TO BE DONE.
All of the data should be repeated exactly; pictures are not part of the copy.

^^^^^^^^^^^^^^^^

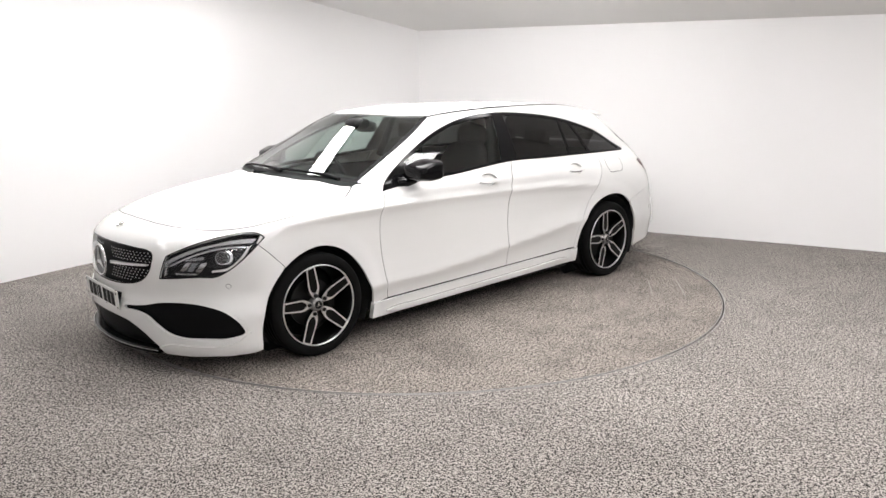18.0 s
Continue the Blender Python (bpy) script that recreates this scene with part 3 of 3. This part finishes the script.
groove("diffuser_line", "rear", curve([(-.45, .325), (-.25, .345), (0, .352), (.25, .345), (.45, .325)], 6), .012, GLOSS_BLACK, car, lift=.004)
for s in (1, -1):
    ex = ring([(.60, .268), (.578, .288), (.50, .303), (.44, .311), (.42, .300), (.48, .280), (.555, .263)], 4)
    tip = panel("exhaust_tip", "rear", ex, CHROME, car, "chrome exhaust tip", lift=.012, side=s, depth=.05, grid=.02, holes=[list(map(tuple, shrink(ex, .008)))], gap=0)
    panel("pipe_mouth", "rear", ex, DARK, tip, lift=.0, side=s, grid=.02, gap=.006)
    # shade along the bumper crease, drawn as a thin black line
    groove("crease_shade", "rear", curve([(.815, .342), (.800, .41), (.778, .475), (.748, .523), (.70, .556), (.62, .578)], 5), .006, SATIN_BLACK, car, side=s, label="black line for the shade along the crease")
    vent = ring([(.80, .345), (.765, .48), (.71, .545), (.56, .580), (.62, .48), (.70, .36)], 4)
    panel("vent_face", "rear", vent, PAINT, car, side=s, lift=.010, depth=.014, grid=.02)

# tail lamp details
for s in (1, -1):
    groove("lamp_seal", "rear", TAIL + TAIL[:1], .008, GLOSS_BLACK, car, "black tail lamp seal", side=s, lift=.0008)
for s, lamp in zip((1, -1), [o for o in car.children if o.name.startswith("tail_lamp")]):
    panel("lens_upper", "rear", ring([(.86, .878), (.74, .872), (.60, .828), (.47, .768), (.62, .775), (.78, .815)], 3), RED_DEEP, lamp, "dark red lens", side=s, lift=.002, rim=False, grid=.02)
    panel("clear_strip", "rear", curve([(.690, .769), (.52, .755), (.40, .732)], 3) + curve([(.395, .715), (.52, .728), (.66, .743)], 3), CLEAR_LENS, lamp, "clear reversing strip", side=s, lift=.004, rim=False, grid=.015)
    panel("lens_lower", "rear", ring([(.70, .715), (.60, .690), (.52, .682), (.60, .668)], 3), RED_DEEP, lamp, "dark red lower lens", side=s, lift=.002, rim=False, grid=.015)
    panel("light_bar", "rear", curve([(.80, .800), (.68, .783), (.54, .772), (.44, .752)], 4) + curve([(.44, .745), (.54, .762), (.68, .771), (.78, .784)], 4), RED_BRIGHT, lamp, "bright red light bar", side=s, lift=.005, rim=False, grid=.015, gap=0)
    panel("light_bar", "rear", curve([(.72, .738), (.62, .712), (.52, .700), (.44, .702)], 4) + curve([(.44, .696), (.52, .692), (.62, .702), (.715, .727)], 4), RED_BRIGHT, lamp, "bright red light bar", side=s, lift=.005, rim=False, grid=.015, gap=0)
    for q in ([(.80, .858), (.745, .835)], [(.755, .872), (.715, .845), (.70, .81)]):
        groove("edge_line", "rear", curve(q, 4), .010, RED_DEEP, lamp, side=s, lift=.003)

# ---- wheels ----
WR = .298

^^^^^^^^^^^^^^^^

SOLUTION BELOW.
18.0 s
Continue the Blender Python (bpy) script that recreates this scene with part 3 of 3. This part finishes the script.
groove("diffuser_line", "rear", curve([(-.45, .325), (-.25, .345), (0, .352), (.25, .345), (.45, .325)], 6), .012, GLOSS_BLACK, car, lift=.004)
for s in (1, -1):
    ex = ring([(.60, .268), (.578, .288), (.50, .303), (.44, .311), (.42, .300), (.48, .280), (.555, .263)], 4)
    tip = panel("exhaust_tip", "rear", ex, CHROME, car, "chrome exhaust tip", lift=.012, side=s, depth=.05, grid=.02, holes=[list(map(tuple, shrink(ex, .008)))], gap=0)
    panel("pipe_mouth", "rear", ex, DARK, tip, lift=.0, side=s, grid=.02, gap=.006)
    # shade along the bumper crease, drawn as a thin black line
    groove("crease_shade", "rear", curve([(.815, .342), (.800, .41), (.778, .475), (.748, .523), (.70, .556), (.62, .578)], 5), .006, SATIN_BLACK, car, side=s, label="black line for the shade along the crease")
    vent = ring([(.80, .345), (.765, .48), (.71, .545), (.56, .580), (.62, .48), (.70, .36)], 4)
    panel("vent_face", "rear", vent, PAINT, car, side=s, lift=.010, depth=.014, grid=.02)

# tail lamp details
for s in (1, -1):
    groove("lamp_seal", "rear", TAIL + TAIL[:1], .008, GLOSS_BLACK, car, "black tail lamp seal", side=s, lift=.0008)
for s, lamp in zip((1, -1), [o for o in car.children if o.name.startswith("tail_lamp")]):
    panel("lens_upper", "rear", ring([(.86, .878), (.74, .872), (.60, .828), (.47, .768), (.62, .775), (.78, .815)], 3), RED_DEEP, lamp, "dark red lens", side=s, lift=.002, rim=False, grid=.02)
    panel("clear_strip", "rear", curve([(.690, .769), (.52, .755), (.40, .732)], 3) + curve([(.395, .715), (.52, .728), (.66, .743)], 3), CLEAR_LENS, lamp, "clear reversing strip", side=s, lift=.004, rim=False, grid=.015)
    panel("lens_lower", "rear", ring([(.70, .715), (.60, .690), (.52, .682), (.60, .668)], 3), RED_DEEP, lamp, "dark red lower lens", side=s, lift=.002, rim=False, grid=.015)
    panel("light_bar", "rear", curve([(.80, .800), (.68, .783), (.54, .772), (.44, .752)], 4) + curve([(.44, .745), (.54, .762), (.68, .771), (.78, .784)], 4), RED_BRIGHT, lamp, "bright red light bar", side=s, lift=.005, rim=False, grid=.015, gap=0)
    panel("light_bar", "rear", curve([(.72, .738), (.62, .712), (.52, .700), (.44, .702)], 4) + curve([(.44, .696), (.52, .692), (.62, .702), (.715, .727)], 4), RED_BRIGHT, lamp, "bright red light bar", side=s, lift=.005, rim=False, grid=.015, gap=0)
    for q in ([(.80, .858), (.745, .835)], [(.755, .872), (.715, .845), (.70, .81)]):
        groove("edge_line", "rear", curve(q, 4), .010, RED_DEEP, lamp, side=s, lift=.003)

# ---- wheels ----
WR = .298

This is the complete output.